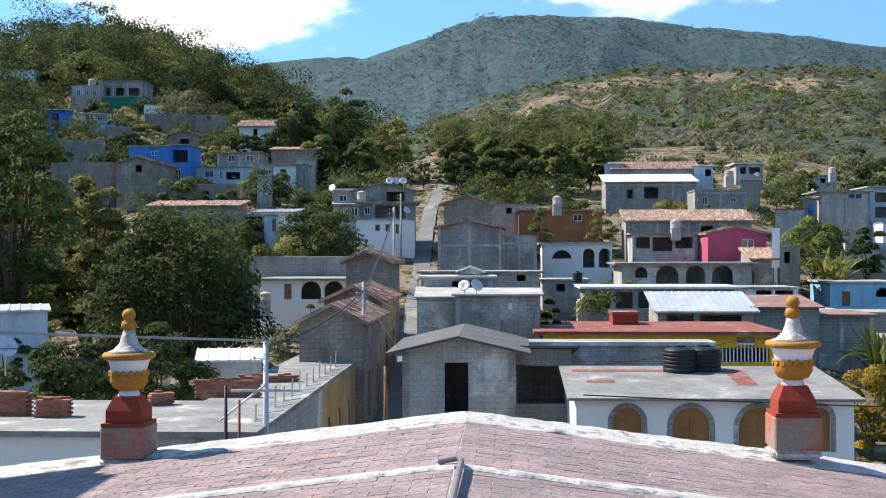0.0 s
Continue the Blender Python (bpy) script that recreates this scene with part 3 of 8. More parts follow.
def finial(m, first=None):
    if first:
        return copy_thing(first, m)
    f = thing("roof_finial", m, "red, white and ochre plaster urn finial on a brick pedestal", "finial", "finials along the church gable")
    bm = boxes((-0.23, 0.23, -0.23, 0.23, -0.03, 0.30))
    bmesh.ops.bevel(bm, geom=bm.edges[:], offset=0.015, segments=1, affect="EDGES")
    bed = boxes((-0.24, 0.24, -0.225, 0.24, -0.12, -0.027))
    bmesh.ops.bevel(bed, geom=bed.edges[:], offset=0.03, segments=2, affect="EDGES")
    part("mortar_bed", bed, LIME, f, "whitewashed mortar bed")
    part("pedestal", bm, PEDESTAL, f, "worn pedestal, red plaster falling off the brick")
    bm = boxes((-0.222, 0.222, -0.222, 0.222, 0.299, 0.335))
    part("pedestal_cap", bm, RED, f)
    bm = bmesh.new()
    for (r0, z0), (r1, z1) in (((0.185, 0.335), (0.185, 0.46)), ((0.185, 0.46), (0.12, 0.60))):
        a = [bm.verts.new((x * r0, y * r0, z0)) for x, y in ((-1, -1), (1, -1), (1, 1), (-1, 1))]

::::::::

WHAT IS REQUIRED.
Copy the data word for word. Pictures do not go in the copy.

COMPLETE ANSWER.
0.0 s
Continue the Blender Python (bpy) script that recreates this scene with part 3 of 8. More parts follow.
def finial(m, first=None):
    if first:
        return copy_thing(first, m)
    f = thing("roof_finial", m, "red, white and ochre plaster urn finial on a brick pedestal", "finial", "finials along the church gable")
    bm = boxes((-0.23, 0.23, -0.23, 0.23, -0.03, 0.30))
    bmesh.ops.bevel(bm, geom=bm.edges[:], offset=0.015, segments=1, affect="EDGES")
    bed = boxes((-0.24, 0.24, -0.225, 0.24, -0.12, -0.027))
    bmesh.ops.bevel(bed, geom=bed.edges[:], offset=0.03, segments=2, affect="EDGES")
    part("mortar_bed", bed, LIME, f, "whitewashed mortar bed")
    part("pedestal", bm, PEDESTAL, f, "worn pedestal, red plaster falling off the brick")
    bm = boxes((-0.222, 0.222, -0.222, 0.222, 0.299, 0.335))
    part("pedestal_cap", bm, RED, f)
    bm = bmesh.new()
    for (r0, z0), (r1, z1) in (((0.185, 0.335), (0.185, 0.46)), ((0.185, 0.46), (0.12, 0.60))):
        a = [bm.verts.new((x * r0, y * r0, z0)) for x, y in ((-1, -1), (1, -1), (1, 1), (-1, 1))]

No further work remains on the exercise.